* **Problem details**: Take each line containing the word "with" and copy it.

* **Information provided**:
——
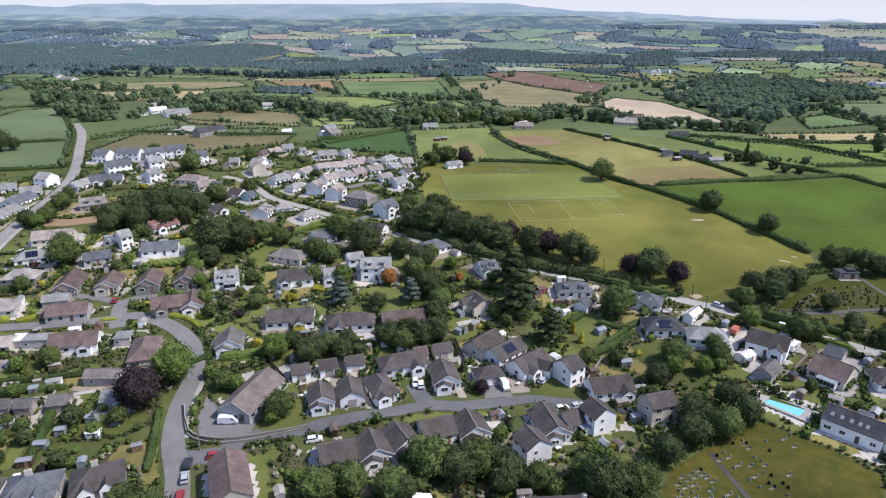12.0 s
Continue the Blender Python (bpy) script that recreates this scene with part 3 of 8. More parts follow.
def tree_parts(kind, seed, full=True):
    """Crown and trunk for a crown radius of one. Returns crown vertices, faces, the trunk and the two materials."""
    rng = np.random.default_rng(seed)
    if kind in ("broad", "dark", "light", "copper", "orange"):
        return crown(rng, seed, full) + (trunk_bm(1.2, 0.085, 5, rng), M[CROWN_LEAF[kind]])
    if kind in ("conifer", "gold_conifer"):
        C, R = [], []
        for i in range(16):
            u = i / 15
            C.append((rng.uniform(-0.12, 0.12), rng.uniform(-0.12, 0.12), 0.3 + 3.0 * u))
            s = max(0.12, 0.95 * (1 - u) ** 0.8 + rng.uniform(-0.06, 0.06))
            R.append((s, s, 0.35))
        V, F = leaf_cloud(rng, C, R, 130 if full else 60, 0.06 if full else 0.09)
        clumps(rng, C, R, V, F)
        return V, F, trunk_bm(2.6, 0.09, 0, rng), M["needle" if kind == "conifer" else "gold"]
    if kind in ("pine", "blue"):
        C, R = [], []
        for i in range(20):
            u = i / 19
            t = 2.4 * i
            k = (1 - 0.75 * u) * rng.uniform(0.35, 0.75)
            C.append((k * math.cos(t), k * math.sin(t), 0.45 + 1.9 * u))
            s = rng.uniform(0.28, 0.45) * (1 - 0.4 * u)
            R.append((s * 1.2, s * 1.2, s * 0.4))
        V, F = leaf_cloud(rng, C, R, 120 if full else 60, 0.055 if full else 0.085)
        clumps(rng, C, R, V, F)
        return V, F, trunk_bm(2.2, 0.08, 0, rng, 0.7), M["needle" if kind == "pine" else "needle_blue"]
    # bushes
    C = [(rng.uniform(-0.4, 0.4), rng.uniform(-0.4, 0.4), rng.uniform(0.35, 0.75)) for _ in range(6)]
    R = [(0.55, 0.55, 0.5)] * 6
    V, F = leaf_cloud(rng, C, R, 45, 0.1)
    clumps(rng, C, R, V, F)
    m = {"bush": "leaf", "gold_bush": "gold", "purple_bush": "copper", "light_bush": "leaf_light"}[kind]
    return V, F, trunk_bm(0.5, 0.06, 3, rng, 0.3), M[m]


TREE_LABEL = {
    "broad": ("full green broadleaf tree standing among gardens", "tree"),
    "dark": ("large dark green broadleaf tree with dense crown", "tree"),
    "light": ("light green young broadleaf tree in leaf", "tree"),
    "copper": ("dark purple copper beech tree with dense crown", "tree"),
    "orange": ("small orange-leaved ornamental garden tree", "tree"),
    "conifer": ("tall dark green pointed conifer tree", "conifer"),
    "gold_conifer": ("narrow golden yellow conifer in a garden", "conifer"),
    "pine": ("big dark spreading conifer with layered branches", "conifer"),
    "blue": ("blue-green cedar with layered branches", "conifer"),
    "bush": ("rounded green garden bush beside the grass", "bush"),
    "gold_bush": ("rounded bright golden yellow garden bush", "bush"),
    "purple_bush": ("dark purple-leaved rounded garden bush", "bush"),
    "light_bush": ("pale green rounded garden bush", "bush"),
}
PROTO = {}
TREES = []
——
* **Exercise output**:
Continue the Blender Python (bpy) script that recreates this scene with part 3 of 8. More parts follow.
    "dark": ("large dark green broadleaf tree with dense crown", "tree"),
    "copper": ("dark purple copper beech tree with dense crown", "tree"),
    "pine": ("big dark spreading conifer with layered branches", "conifer"),
    "blue": ("blue-green cedar with layered branches", "conifer"),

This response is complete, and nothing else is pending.